Most MCA aneurysms can be safely clipped without difficulty and with minimal risk to the afferent or efferent vessels. However, fusiform and giant aneurysms of the bifurcation that involve one or more of the branches may require vessel sacrifice with flow augmentation to properly secure the aneurysm and perfuse the affected brain.

When performing the craniotomy for all MCA aneurysms, we preserve at least one branch of the STA in the event an unanticipated STA-MCA bypass is needed. If a low-flow bypass is anticipated preoperatively, the vessel pedicle is dissected out with the opening. High-flow extracranial-intracranial bypasses using a saphenous vein or radial artery graft may need to be considered for fusiform aneurysms involving more than one branch when successful clip ligation is considered unlikely without it. Although the detailed technical nuances are beyond the scope of this chapter, several points deserve mentioning.
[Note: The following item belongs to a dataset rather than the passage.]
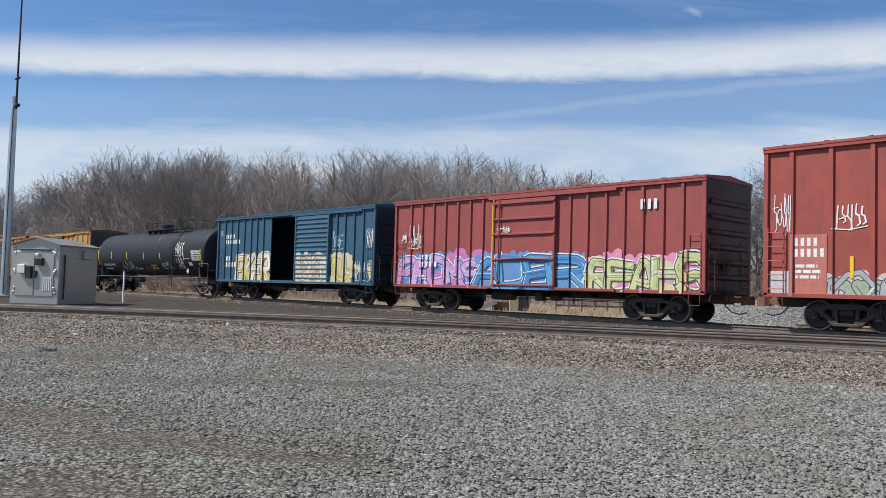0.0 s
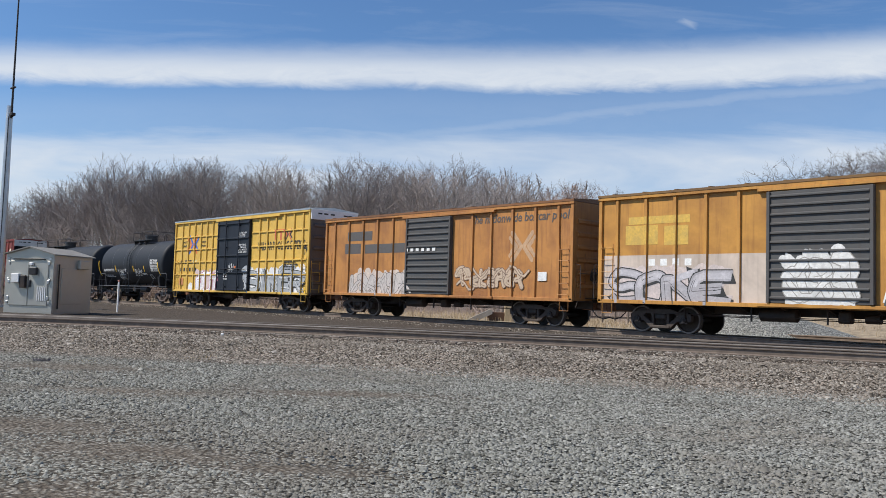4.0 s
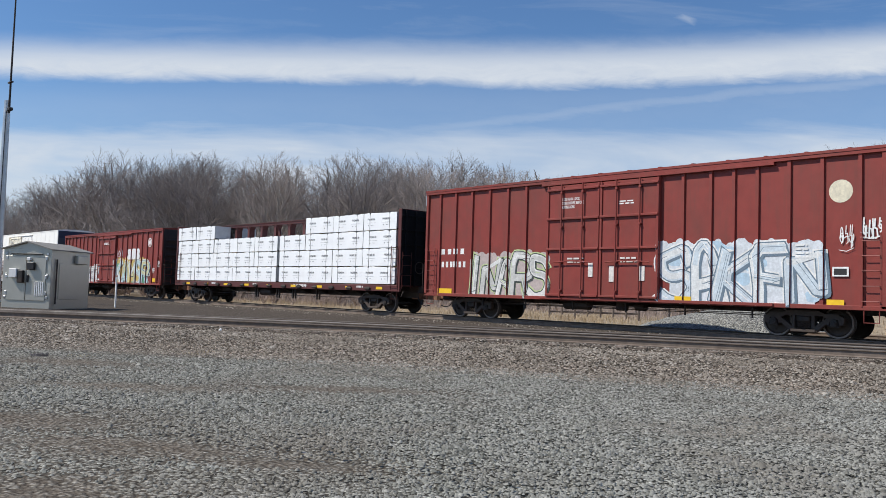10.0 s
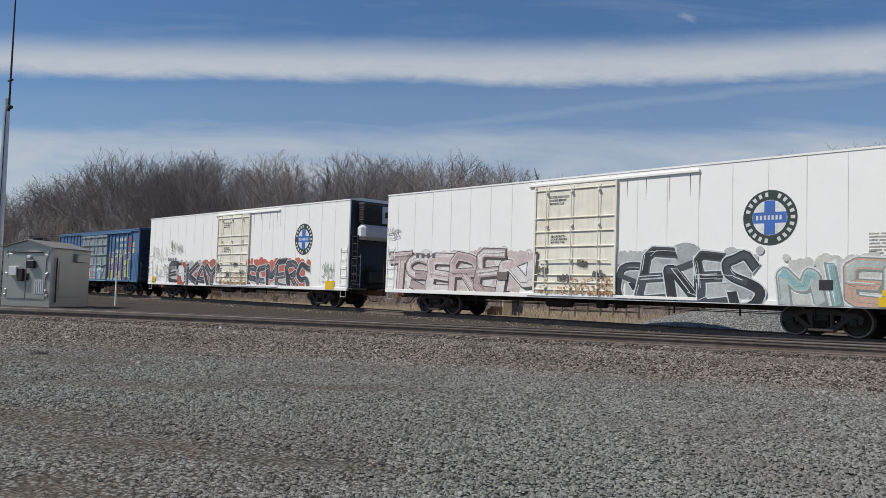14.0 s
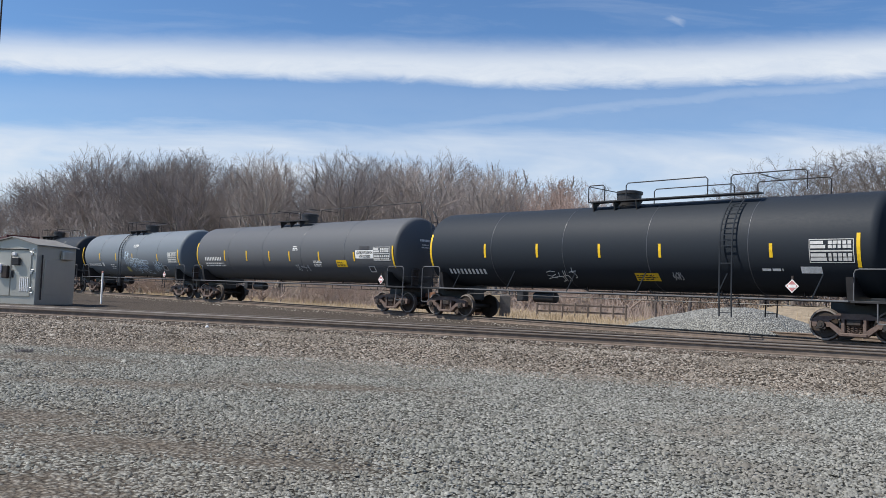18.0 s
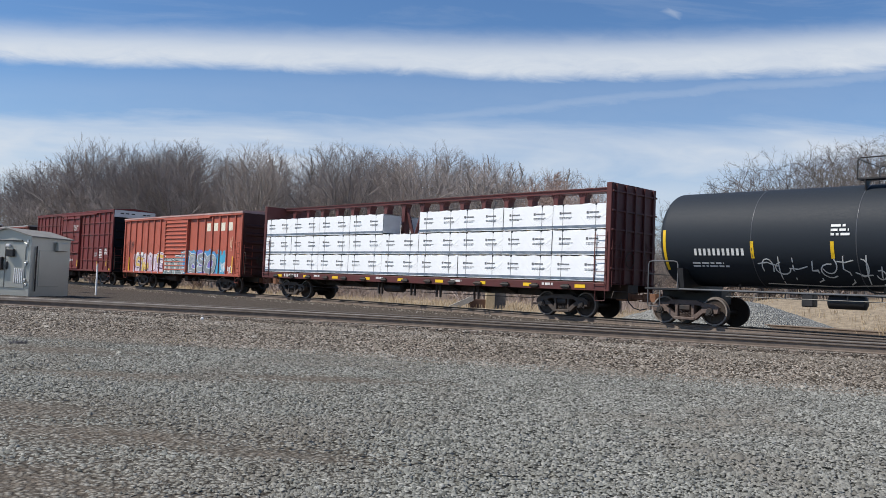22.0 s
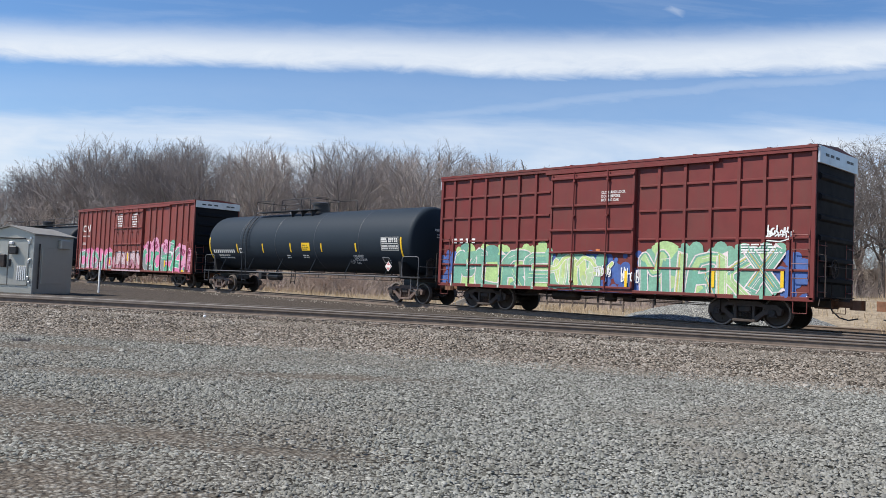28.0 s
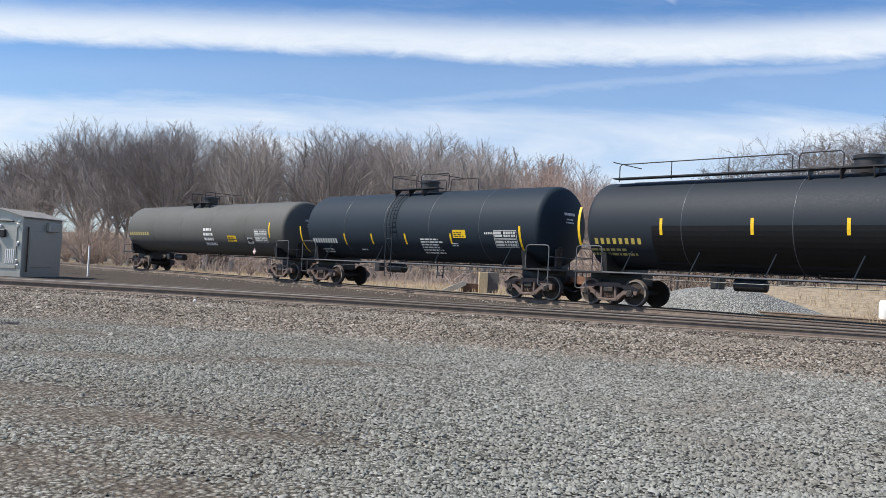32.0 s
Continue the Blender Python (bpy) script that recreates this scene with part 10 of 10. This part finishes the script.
def gravel_pile():
    """A long heap of fresh grey stone behind the far track."""
    s = Shape()
    nu, nv = 34, 20
    rnd = random.Random(5)
    for i in range(nu + 1):
        for j in range(nv + 1):
            u, v = 2 * i / nu - 1, 2 * j / nv - 1
            q = max(0.0, 1 - math.hypot(u, v))
            z = 1.02 * (1 - (1 - min(1.0, q * 1.25)) ** 1.6) * (1 + 0.1 * math.sin(5 * u + 1)) + rnd.uniform(-0.02, 0.02) - 0.05
            s.v.append((u * 4.7, v * 3.2, z))
    for i in range(nu):
        for j in range(nv):
            a = i * (nv + 1) + j
            s.f.append((a, a + nv + 1, a + nv + 2, a + 1))
    m = bpy.data.materials.new("fresh_grey_stone")
    m.use_nodes = True
    n = Nodes(m.node_tree)
    co = n.add("ShaderNodeTexCoord").outputs["Object"]
    vor = n.add("ShaderNodeTexVoronoi", {"Vector": co, "Scale": 16.0})
    pick = n.add("ShaderNodeSeparateColor", {0: vor.outputs["Color"]}).outputs[0]
    col = n.ramp(pick, [(0.0, (0.082, 0.083, 0.078)), (0.5, (0.205, 0.206, 0.192)), (1.0, (0.35, 0.350, 0.325))])
    shader = n.add("ShaderNodeBsdfPrincipled", {"Base Color": col, "Roughness": 0.9})
    n.put(shader.inputs["Normal"], n.add("ShaderNodeBump", {"Strength": 1.0, "Distance": 0.06, "Height": n.math("MULTIPLY", vor.outputs["Distance"], -1.0)}))
    n.tree.links.new(shader.outputs[0], n.add("ShaderNodeOutputMaterial").inputs[0])
    ob = new("gravel_pile", tidy(s.mesh("gravel_pile", m, True)))
    ob.matrix_basis = pose(-16.6, 33.6, 0.36, 0, 0, 26.0)
    tagged(ob, "long heap of fresh blue-grey crushed stone behind the track", "gravel pile", kind="stuff")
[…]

If a bypass is considered likely, it is important to take the time to prepare the graft before it is necessary because usually by the time it is necessary, it is too late. We occasionally perform a preemptive bypass in anticipation of the need for flow augmentation, whether or not it is ultimately needed. In salvage situations, the anterior temporal artery may be dissected and used as donor vessel if no bypass has been planned and time is of essence.63 Additionally, we have used M2 side-to-side anastomosis when one branch is unexpectedly occluded and cannot be properly revascularized.